Martha: I was finally able to find Wundt information on the Universität Leipzig website, through their psychology department. If we go first to the main website at www.uni-leipzig.de, we can click on the English version, but the psychology department is apparently only in German. That is www.uni-leipzig.de/~psycho/psy-hp-e.htm.
Brian: Wow! They have the history of psychology at the university beginning 300 years ago!
Martha: Right, it says the tradition of psychology at Leipziger Universität goes back to the ideas and work of Gottfried Wilhelm Leibniz (1646–1716), Christian Thomasius (1655–1728), and Christian Wolff (1679–1754).
Brian: Wasn’t Leibniz a philosopher who had ideas similar to those of Descartes? I see Wundt is listed further down. He gets credit for beginning the first institute for the study of experimental psychology in 1879.
Martha: It looks to me like German and American textbooks describe Wundt similarly, but there are many German names included in their timeline that don’t show up in ours. Like theirs, though, our timeline goes much further back than Wundt. For example, Myers (2004) puts the beginning of the psychology timeline in the 300s B.C. with the ideas of Plato and Aristotle.
Brian: Rüdiger, Crusius, Jacob? Hey, I recognize Weber, and there’s Fechner! They taught at Leipziger Universität?

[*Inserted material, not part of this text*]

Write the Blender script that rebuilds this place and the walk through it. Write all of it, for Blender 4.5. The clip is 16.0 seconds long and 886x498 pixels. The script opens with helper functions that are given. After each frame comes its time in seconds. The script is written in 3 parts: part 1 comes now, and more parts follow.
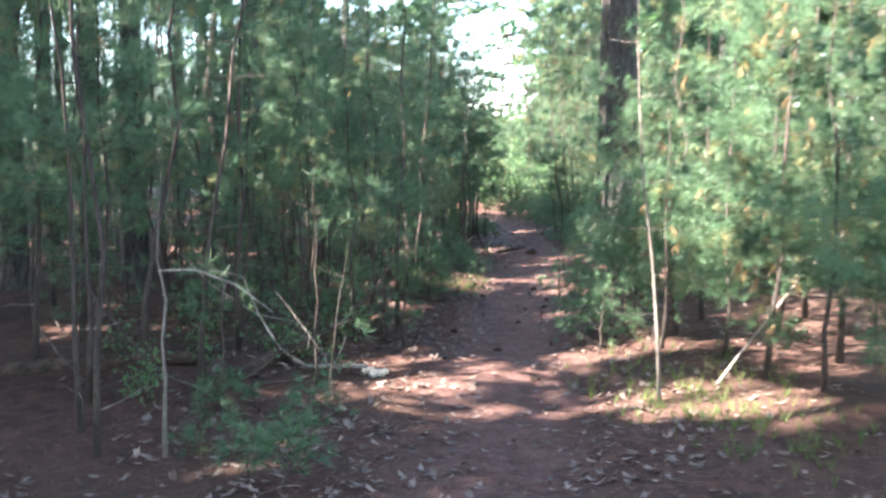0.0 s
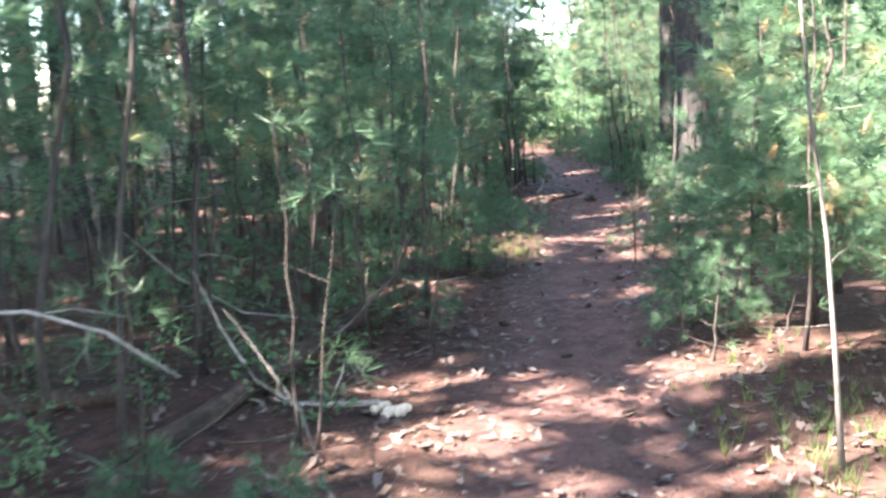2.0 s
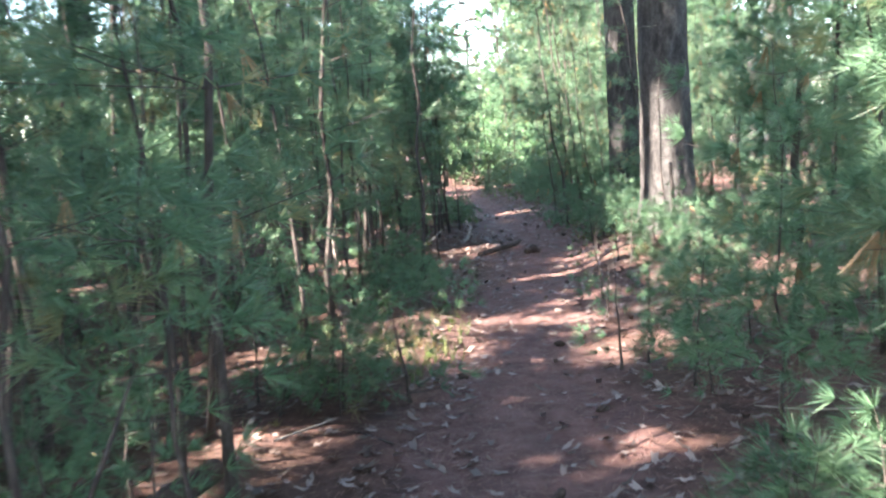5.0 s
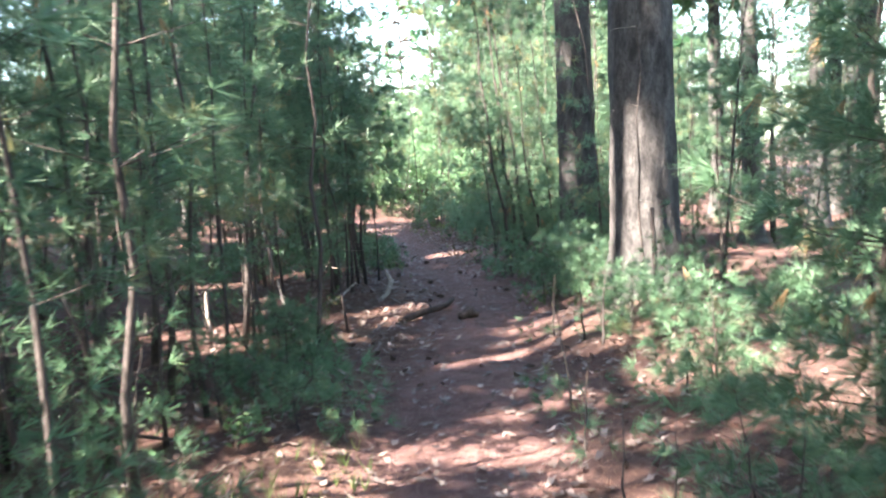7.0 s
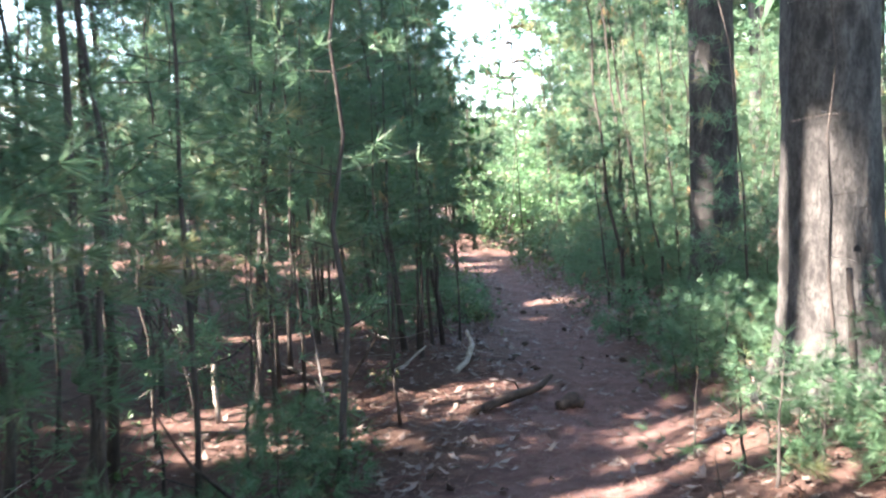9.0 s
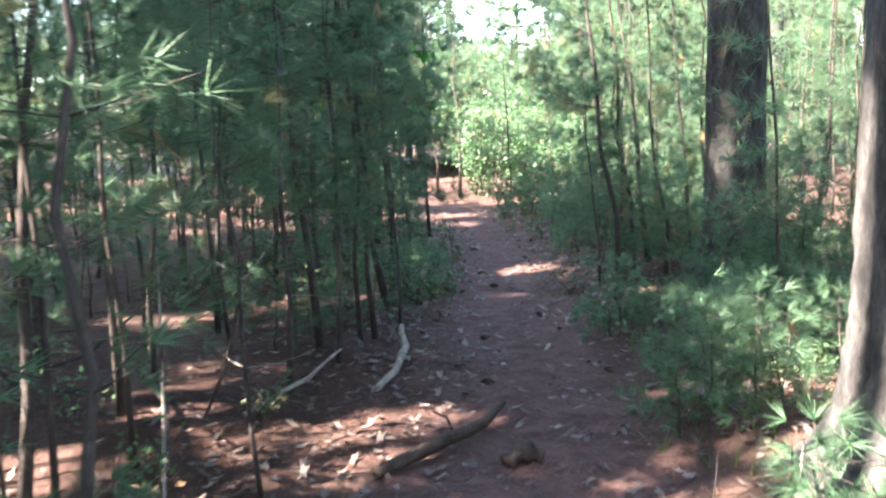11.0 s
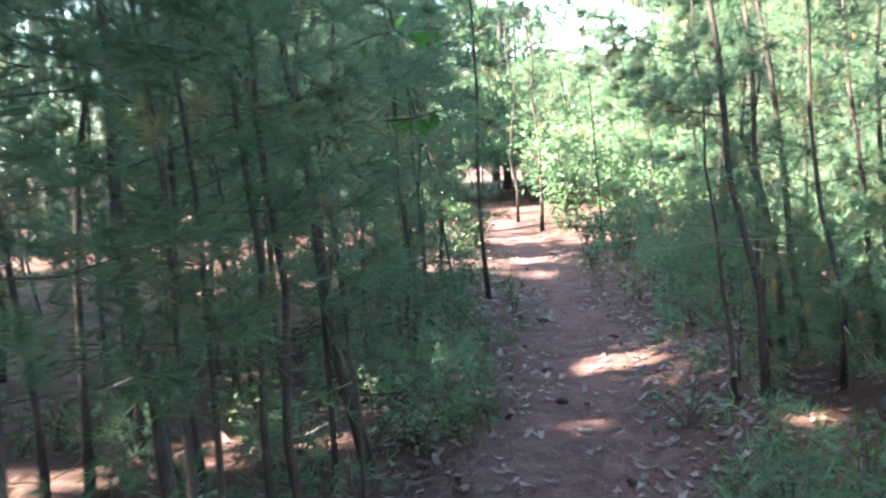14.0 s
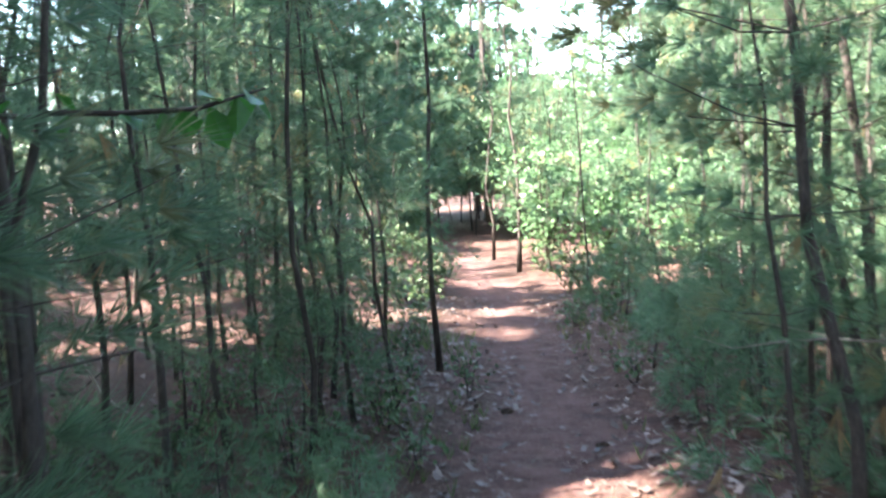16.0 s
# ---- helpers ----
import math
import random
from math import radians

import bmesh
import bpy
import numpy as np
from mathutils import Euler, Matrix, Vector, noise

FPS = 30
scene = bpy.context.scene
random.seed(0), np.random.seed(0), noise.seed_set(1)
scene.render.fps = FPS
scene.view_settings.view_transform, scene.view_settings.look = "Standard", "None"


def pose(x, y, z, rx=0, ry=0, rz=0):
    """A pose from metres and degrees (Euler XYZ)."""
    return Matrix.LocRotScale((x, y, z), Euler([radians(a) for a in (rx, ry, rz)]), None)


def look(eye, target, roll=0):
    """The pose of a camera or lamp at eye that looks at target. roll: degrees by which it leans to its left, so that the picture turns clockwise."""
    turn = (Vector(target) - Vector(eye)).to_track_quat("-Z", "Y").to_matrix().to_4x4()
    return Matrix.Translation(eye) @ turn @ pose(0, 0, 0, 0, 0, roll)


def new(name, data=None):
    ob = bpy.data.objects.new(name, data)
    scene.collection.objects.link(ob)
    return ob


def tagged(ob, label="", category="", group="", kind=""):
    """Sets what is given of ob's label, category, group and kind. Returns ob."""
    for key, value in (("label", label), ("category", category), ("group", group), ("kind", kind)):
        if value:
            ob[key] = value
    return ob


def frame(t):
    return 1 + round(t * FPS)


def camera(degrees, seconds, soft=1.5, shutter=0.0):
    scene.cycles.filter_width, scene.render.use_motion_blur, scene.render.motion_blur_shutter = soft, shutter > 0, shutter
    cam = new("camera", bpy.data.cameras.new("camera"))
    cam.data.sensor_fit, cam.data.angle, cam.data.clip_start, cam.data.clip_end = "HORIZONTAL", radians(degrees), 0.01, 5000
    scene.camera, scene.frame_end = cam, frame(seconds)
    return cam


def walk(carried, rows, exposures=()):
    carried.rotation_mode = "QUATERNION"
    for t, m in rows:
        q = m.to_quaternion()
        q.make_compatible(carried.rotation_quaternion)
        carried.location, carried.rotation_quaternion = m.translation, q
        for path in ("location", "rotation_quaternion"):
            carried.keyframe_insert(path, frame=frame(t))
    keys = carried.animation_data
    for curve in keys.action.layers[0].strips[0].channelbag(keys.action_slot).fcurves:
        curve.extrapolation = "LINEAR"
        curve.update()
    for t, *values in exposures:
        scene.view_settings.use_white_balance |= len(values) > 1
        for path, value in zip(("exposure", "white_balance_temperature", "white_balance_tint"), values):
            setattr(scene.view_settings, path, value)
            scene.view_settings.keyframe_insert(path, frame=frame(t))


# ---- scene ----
# ---------------------------------------------------------------- camera
cam = camera(50.0, 16.0, soft=2.3, shutter=0.5)
PATH = [
    (0, (-0.024, 0.084, 1.483), (-0.245, 2.064, 1.3), 0.1),
    (0.5, (-0.062, 0.652, 1.449), (-0.354, 2.616, 1.207), 1.7),
    (1, (-0.155, 1.209, 1.438), (-0.457, 3.173, 1.211), -1.4),
    (1.5, (-0.192, 1.736, 1.444), (-0.599, 3.672, 1.15), -2.3),
    (2, (-0.243, 2.283, 1.458), (-0.56, 4.234, 1.15), -2.7),
    (2.5, (-0.221, 2.872, 1.473), (-0.486, 4.832, 1.177), -2.9),
    (3, (-0.311, 3.473, 1.463), (-0.637, 5.413, 1.104), -1.2),
    (3.5, (-0.324, 4.032, 1.446), (-0.645, 5.98, 1.128), -2.9),
    (6, (-0.389, 6.71, 1.23), (-0.49, 8.697, 1.022), -2.9),
    (6.5, (-0.381, 7.306, 1.298), (-0.475, 9.294, 1.107), -1.8),
    (7, (-0.351, 7.933, 1.331), (-0.385, 9.923, 1.134), -2.9),
    (7.5, (-0.288, 8.541, 1.352), (-0.343, 10.534, 1.201), -3.8),
    (8, (-0.330, 9.050, 1.340), (-0.517, 11.037, 1.216), -4.9),
    (10.5, (-0.101, 11.504, 1.374), (-0.385, 13.47, 1.146), -1.4),
    (11, (-0.061, 11.986, 1.378), (-0.345, 13.948, 1.111), -1.6),
    (11.5, (0.017, 12.476, 1.398), (-0.369, 14.435, 1.285), -1.4),
    (12, (-0.037, 13.006, 1.371), (-0.347, 14.978, 1.243), -2.0),
    (12.5, (-0.034, 13.532, 1.367), (-0.404, 15.49, 1.199), -5.0),
    (13, (-0.027, 13.924, 1.411), (-0.539, 15.85, 1.237), -2.8),
    (13.5, (-0.104, 14.415, 1.419), (-0.552, 16.352, 1.206), -2.5),
    (14, (-0.107, 14.924, 1.388), (-0.602, 16.85, 1.172), -3.5),
    (14.5, (-0.14, 15.45, 1.371), (-0.594, 17.38, 1.107), -2.2),
    (15, (-0.15, 15.97, 1.356), (-0.484, 17.926, 1.104), -3.9),
    (15.5, (-0.188, 16.44, 1.386), (-0.601, 18.381, 1.141), -2.1),
    (16, (-0.267, 16.923, 1.362), (-0.734, 18.861, 1.201), -2.4),
]
walk(cam, [(t, look(eye, target, roll)) for t, eye, target, roll in PATH], [(0.0, 4.2, 6800, 7.0), (2.5, 4.55, 6700, 7.0), (6.0, 4.40, 6700, 6.5), (12.0, 4.6, 6800, 6.0), (14.0, 4.75, 6800, 5.5), (16.0, 4.55, 6700, 5.0)])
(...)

Martha: Looks like it. Did I tell you I heard from one of the Leipziger Universität psych faculty? I e-mailed Frau Doktorin Anneros Meischner-Metge to request information about Wundt. She said that the Wundt room has old experimental apparatus, Wundt’s books, class rosters with signatures of many students, and letters to and from Wundt. She said the room is available for free tours every day, but it is better to make contact by e-mail first, at firstname.lastname@example.org or email@example.com.
Brian: I’ll be sure to check that out next time I’m in Germany.
Martha: Me too, after I brush up on my history of psych first!
Myers, D. G. (2004). The history and scope of psychology. In Psychology (7th ed., p. 4). New York: Worth Publishers.
Westen, D. (1999). Psychology: The study of mental processes and behavior. In Psychology: Mind, brain, & culture (2nd ed., p. 10). New York: John Wiley & Sons, Inc.